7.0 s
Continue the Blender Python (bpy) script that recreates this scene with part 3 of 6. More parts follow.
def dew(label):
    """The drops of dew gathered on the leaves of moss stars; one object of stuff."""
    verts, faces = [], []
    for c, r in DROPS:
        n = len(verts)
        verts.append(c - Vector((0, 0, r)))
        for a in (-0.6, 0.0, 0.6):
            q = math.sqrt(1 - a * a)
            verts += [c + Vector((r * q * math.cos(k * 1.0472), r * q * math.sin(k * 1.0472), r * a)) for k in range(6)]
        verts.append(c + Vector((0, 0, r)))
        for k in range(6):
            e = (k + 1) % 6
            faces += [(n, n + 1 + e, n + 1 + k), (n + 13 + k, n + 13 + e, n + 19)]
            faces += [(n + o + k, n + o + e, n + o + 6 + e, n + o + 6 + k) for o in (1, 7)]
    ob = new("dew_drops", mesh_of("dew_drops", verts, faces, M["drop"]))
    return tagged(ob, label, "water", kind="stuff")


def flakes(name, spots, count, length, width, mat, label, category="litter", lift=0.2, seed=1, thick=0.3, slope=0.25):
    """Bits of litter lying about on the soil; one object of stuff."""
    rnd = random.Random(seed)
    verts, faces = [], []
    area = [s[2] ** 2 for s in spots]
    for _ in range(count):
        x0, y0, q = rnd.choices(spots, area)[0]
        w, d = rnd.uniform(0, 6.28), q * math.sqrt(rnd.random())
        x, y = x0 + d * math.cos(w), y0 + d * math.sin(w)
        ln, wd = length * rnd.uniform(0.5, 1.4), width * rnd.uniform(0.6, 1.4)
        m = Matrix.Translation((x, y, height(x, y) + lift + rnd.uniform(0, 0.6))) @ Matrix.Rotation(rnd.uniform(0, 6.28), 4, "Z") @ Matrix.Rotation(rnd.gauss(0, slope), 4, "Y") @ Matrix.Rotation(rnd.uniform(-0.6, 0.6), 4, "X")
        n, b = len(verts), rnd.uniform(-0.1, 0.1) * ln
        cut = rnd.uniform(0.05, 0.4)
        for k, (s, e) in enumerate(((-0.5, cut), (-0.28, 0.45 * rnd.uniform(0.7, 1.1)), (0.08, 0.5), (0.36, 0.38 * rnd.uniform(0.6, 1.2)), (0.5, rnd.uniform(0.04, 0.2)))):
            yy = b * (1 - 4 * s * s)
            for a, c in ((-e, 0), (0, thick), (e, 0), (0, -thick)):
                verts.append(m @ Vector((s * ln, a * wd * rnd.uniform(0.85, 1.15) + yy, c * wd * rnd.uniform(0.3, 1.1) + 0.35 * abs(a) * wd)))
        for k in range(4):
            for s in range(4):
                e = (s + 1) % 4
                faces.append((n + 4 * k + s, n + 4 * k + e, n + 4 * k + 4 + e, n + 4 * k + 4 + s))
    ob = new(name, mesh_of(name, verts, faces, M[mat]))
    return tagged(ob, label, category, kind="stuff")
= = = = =
WORK TO DO: Copy out the material word for word and line for line.

SOLUTION:
7.0 s
Continue the Blender Python (bpy) script that recreates this scene with part 3 of 6. More parts follow.
def dew(label):
    """The drops of dew gathered on the leaves of moss stars; one object of stuff."""
    verts, faces = [], []
    for c, r in DROPS:
        n = len(verts)
        verts.append(c - Vector((0, 0, r)))
        for a in (-0.6, 0.0, 0.6):
            q = math.sqrt(1 - a * a)
            verts += [c + Vector((r * q * math.cos(k * 1.0472), r * q * math.sin(k * 1.0472), r * a)) for k in range(6)]
        verts.append(c + Vector((0, 0, r)))
        for k in range(6):
            e = (k + 1) % 6
            faces += [(n, n + 1 + e, n + 1 + k), (n + 13 + k, n + 13 + e, n + 19)]
            faces += [(n + o + k, n + o + e, n + o + 6 + e, n + o + 6 + k) for o in (1, 7)]
    ob = new("dew_drops", mesh_of("dew_drops", verts, faces, M["drop"]))
    return tagged(ob, label, "water", kind="stuff")


def flakes(name, spots, count, length, width, mat, label, category="litter", lift=0.2, seed=1, thick=0.3, slope=0.25):
    """Bits of litter lying about on the soil; one object of stuff."""
    rnd = random.Random(seed)
    verts, faces = [], []
    area = [s[2] ** 2 for s in spots]
    for _ in range(count):
        x0, y0, q = rnd.choices(spots, area)[0]
        w, d = rnd.uniform(0, 6.28), q * math.sqrt(rnd.random())
        x, y = x0 + d * math.cos(w), y0 + d * math.sin(w)
        ln, wd = length * rnd.uniform(0.5, 1.4), width * rnd.uniform(0.6, 1.4)
        m = Matrix.Translation((x, y, height(x, y) + lift + rnd.uniform(0, 0.6))) @ Matrix.Rotation(rnd.uniform(0, 6.28), 4, "Z") @ Matrix.Rotation(rnd.gauss(0, slope), 4, "Y") @ Matrix.Rotation(rnd.uniform(-0.6, 0.6), 4, "X")
        n, b = len(verts), rnd.uniform(-0.1, 0.1) * ln
        cut = rnd.uniform(0.05, 0.4)
        for k, (s, e) in enumerate(((-0.5, cut), (-0.28, 0.45 * rnd.uniform(0.7, 1.1)), (0.08, 0.5), (0.36, 0.38 * rnd.uniform(0.6, 1.2)), (0.5, rnd.uniform(0.04, 0.2)))):
            yy = b * (1 - 4 * s * s)
            for a, c in ((-e, 0), (0, thick), (e, 0), (0, -thick)):
                verts.append(m @ Vector((s * ln, a * wd * rnd.uniform(0.85, 1.15) + yy, c * wd * rnd.uniform(0.3, 1.1) + 0.35 * abs(a) * wd)))
        for k in range(4):
            for s in range(4):
                e = (s + 1) % 4
                faces.append((n + 4 * k + s, n + 4 * k + e, n + 4 * k + 4 + e, n + 4 * k + 4 + s))
    ob = new(name, mesh_of(name, verts, faces, M[mat]))
    return tagged(ob, label, category, kind="stuff")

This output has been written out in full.